Five And Dimes Were The Main Stay Of Main Street For Generations
The history of five and dime stores, like Woolworth’s and Kresge’s, is a fascinating part of American retail history. In 1878, Frank Woolworth opened his first store, and just a year later, he launched an even more successful one. These stores introduced the concept of five and dime retailing, featuring fixed prices that attracted large crowds of customers. This innovation led to the proliferation of variety stores across America, becoming a familiar presence on Main Streets nationwide.
These stores offered not only fixed prices but also captivating displays and groundbreaking business practices, creating a shopping experience vastly different from the traditional general stores of the past. In those earlier establishments, much of the merchandise had to be retrieved from behind the store counter or from bulk bins.

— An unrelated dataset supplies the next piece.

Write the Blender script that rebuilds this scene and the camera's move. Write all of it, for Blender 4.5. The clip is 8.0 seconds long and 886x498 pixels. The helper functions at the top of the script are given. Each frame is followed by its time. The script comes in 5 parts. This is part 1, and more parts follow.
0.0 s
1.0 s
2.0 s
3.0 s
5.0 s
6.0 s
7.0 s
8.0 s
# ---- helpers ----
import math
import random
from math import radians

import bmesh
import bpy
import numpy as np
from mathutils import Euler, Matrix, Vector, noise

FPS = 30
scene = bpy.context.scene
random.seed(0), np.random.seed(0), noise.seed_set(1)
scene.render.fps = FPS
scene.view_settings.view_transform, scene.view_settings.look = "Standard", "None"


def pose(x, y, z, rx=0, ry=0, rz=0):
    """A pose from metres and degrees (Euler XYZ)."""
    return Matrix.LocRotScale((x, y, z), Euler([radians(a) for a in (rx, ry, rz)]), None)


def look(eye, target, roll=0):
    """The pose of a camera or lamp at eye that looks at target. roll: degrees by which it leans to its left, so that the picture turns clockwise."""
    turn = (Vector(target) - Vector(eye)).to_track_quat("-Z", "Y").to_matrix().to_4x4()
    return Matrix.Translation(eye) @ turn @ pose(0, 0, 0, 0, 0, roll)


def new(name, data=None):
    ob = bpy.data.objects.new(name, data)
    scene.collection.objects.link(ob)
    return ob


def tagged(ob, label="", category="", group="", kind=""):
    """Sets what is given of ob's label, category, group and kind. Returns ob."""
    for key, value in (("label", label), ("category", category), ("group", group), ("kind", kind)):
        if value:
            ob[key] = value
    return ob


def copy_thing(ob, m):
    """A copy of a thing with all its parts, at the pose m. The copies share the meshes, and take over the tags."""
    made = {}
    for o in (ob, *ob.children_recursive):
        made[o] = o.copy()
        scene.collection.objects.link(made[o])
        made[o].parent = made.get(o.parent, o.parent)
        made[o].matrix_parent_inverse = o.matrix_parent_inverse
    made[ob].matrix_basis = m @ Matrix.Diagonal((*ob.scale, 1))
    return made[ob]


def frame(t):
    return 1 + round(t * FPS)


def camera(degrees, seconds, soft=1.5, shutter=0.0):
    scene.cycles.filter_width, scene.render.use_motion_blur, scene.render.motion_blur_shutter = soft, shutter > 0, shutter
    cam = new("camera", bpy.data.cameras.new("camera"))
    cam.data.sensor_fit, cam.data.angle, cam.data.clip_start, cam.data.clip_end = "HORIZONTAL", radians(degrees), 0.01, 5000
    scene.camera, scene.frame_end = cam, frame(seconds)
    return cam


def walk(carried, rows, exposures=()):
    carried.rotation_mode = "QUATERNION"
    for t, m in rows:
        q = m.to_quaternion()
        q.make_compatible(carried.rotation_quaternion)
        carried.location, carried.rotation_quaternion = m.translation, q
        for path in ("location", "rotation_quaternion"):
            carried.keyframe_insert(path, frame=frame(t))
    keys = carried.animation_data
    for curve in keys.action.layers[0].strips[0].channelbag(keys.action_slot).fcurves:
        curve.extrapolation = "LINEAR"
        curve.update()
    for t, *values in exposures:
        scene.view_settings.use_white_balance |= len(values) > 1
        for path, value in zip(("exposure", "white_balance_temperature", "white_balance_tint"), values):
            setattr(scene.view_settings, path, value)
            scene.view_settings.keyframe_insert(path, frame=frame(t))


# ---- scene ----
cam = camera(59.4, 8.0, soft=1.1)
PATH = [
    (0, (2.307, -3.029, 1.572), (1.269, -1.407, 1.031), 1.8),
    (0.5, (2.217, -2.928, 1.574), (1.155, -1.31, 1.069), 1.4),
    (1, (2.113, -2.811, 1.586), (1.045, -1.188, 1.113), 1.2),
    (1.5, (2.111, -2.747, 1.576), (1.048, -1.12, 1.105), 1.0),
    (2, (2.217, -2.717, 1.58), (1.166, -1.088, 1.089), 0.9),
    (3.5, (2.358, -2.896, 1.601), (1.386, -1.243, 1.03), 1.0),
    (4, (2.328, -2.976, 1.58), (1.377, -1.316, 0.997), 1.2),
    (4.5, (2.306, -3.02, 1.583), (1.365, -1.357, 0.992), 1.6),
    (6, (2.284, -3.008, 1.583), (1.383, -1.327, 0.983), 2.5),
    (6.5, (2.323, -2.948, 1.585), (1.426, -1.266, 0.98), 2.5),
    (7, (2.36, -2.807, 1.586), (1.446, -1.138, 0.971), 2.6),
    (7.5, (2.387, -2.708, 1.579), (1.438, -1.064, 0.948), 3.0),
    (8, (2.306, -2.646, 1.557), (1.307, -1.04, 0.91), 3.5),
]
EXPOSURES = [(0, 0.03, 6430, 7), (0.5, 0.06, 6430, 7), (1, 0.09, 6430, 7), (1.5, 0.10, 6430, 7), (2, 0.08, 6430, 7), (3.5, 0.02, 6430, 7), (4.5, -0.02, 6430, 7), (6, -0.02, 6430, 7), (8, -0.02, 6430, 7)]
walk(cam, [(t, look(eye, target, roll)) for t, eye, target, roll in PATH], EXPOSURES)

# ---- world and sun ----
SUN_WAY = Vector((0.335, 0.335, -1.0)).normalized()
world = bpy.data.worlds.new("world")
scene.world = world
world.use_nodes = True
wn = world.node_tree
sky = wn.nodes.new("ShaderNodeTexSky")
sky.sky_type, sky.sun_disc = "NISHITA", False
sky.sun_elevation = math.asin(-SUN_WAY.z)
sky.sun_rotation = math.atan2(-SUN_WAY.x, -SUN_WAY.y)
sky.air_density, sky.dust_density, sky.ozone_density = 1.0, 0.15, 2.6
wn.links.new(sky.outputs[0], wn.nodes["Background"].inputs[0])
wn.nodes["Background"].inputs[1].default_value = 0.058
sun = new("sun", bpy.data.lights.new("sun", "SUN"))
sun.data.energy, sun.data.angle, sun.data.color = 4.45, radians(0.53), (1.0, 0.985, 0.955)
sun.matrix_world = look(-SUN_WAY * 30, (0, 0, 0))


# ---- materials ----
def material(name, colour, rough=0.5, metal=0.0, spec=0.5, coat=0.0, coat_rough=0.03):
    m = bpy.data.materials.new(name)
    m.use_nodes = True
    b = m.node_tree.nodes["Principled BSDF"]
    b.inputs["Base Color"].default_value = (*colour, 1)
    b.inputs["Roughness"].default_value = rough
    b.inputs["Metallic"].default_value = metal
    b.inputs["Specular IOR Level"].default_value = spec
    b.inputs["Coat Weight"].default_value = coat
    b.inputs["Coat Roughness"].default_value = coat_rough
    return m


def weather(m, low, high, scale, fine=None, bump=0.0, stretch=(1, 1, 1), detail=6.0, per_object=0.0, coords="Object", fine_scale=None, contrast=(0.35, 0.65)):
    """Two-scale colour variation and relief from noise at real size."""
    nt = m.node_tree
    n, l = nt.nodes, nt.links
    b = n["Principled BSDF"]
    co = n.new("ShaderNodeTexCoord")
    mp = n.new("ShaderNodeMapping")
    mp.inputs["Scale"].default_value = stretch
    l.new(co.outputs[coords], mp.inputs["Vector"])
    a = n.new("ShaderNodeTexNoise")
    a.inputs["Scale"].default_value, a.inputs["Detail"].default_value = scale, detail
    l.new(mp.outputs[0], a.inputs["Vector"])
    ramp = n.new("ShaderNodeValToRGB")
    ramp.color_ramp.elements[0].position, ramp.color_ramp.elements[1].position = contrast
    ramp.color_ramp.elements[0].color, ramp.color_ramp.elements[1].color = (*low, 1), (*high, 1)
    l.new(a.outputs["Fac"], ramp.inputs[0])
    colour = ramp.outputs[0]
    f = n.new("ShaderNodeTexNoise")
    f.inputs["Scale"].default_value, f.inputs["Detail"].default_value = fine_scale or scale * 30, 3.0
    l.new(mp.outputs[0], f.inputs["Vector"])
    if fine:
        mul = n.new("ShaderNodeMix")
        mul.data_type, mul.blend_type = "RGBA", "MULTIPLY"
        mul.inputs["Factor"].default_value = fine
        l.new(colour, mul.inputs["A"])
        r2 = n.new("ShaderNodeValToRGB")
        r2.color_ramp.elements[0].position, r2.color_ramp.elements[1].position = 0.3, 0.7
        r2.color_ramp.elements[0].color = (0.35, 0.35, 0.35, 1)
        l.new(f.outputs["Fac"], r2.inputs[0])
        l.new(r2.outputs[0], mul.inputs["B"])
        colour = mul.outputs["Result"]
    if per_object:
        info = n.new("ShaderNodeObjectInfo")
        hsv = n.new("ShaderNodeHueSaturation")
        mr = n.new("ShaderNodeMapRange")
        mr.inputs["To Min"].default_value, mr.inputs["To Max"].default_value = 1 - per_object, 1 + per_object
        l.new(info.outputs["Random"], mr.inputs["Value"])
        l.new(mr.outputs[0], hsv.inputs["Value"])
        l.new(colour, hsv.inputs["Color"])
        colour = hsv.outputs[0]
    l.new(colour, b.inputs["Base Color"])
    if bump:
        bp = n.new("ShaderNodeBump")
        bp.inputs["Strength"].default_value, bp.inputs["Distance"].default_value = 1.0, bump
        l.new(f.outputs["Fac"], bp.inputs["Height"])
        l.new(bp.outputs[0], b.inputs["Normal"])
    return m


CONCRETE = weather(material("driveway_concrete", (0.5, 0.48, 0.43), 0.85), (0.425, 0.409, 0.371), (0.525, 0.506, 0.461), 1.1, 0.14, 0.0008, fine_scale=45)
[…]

In 1897, Sebastian Kresge and John McCrory established their own dime store in Memphis, Tennessee. Remarkably, within just 15 years of entering the business, Kresge’s company was valued at $7 million and operated 85 stores.
By 1910, Frank Woolworth had amassed a considerable fortune and embarked on an ambitious project: the construction of the world’s tallest skyscraper in New York City. Woolworth financed the construction entirely with cash. While Woolworth’s store only occupied one and a half floors of the grand Woolworth Building, it symbolized the extraordinary success of the company.
Variety stores soon expanded their product offerings, organizing them into distinct departments and even providing food service at their dining counters. However, following the Great Depression and subsequent inflation, prices exceeded the traditional five and ten-cent range, leading to the occasional reference to these stores as “dollar stores.”
Woolworth’s expanded its presence internationally, becoming one of the world’s largest retail companies. Nevertheless, with mergers, the ascent of major retailers, and the emergence of all-encompassing drugstores, the traditional five and dime stores found it increasingly challenging to compete in the U.S. Sebastian Kresge’s venture eventually evolved into Kmart.
In 1997, Woolworth’s closed its final store after struggling for decades to keep up with its competitors, and many smaller five and dime stores had already ceased operations well before this. Nonetheless, these iconic stores hold a special place in our memories. For those of us who shopped with our parents or worked our first jobs in them, they represented a unique shopping experience where a diverse array of products could be found in one place at reasonable prices.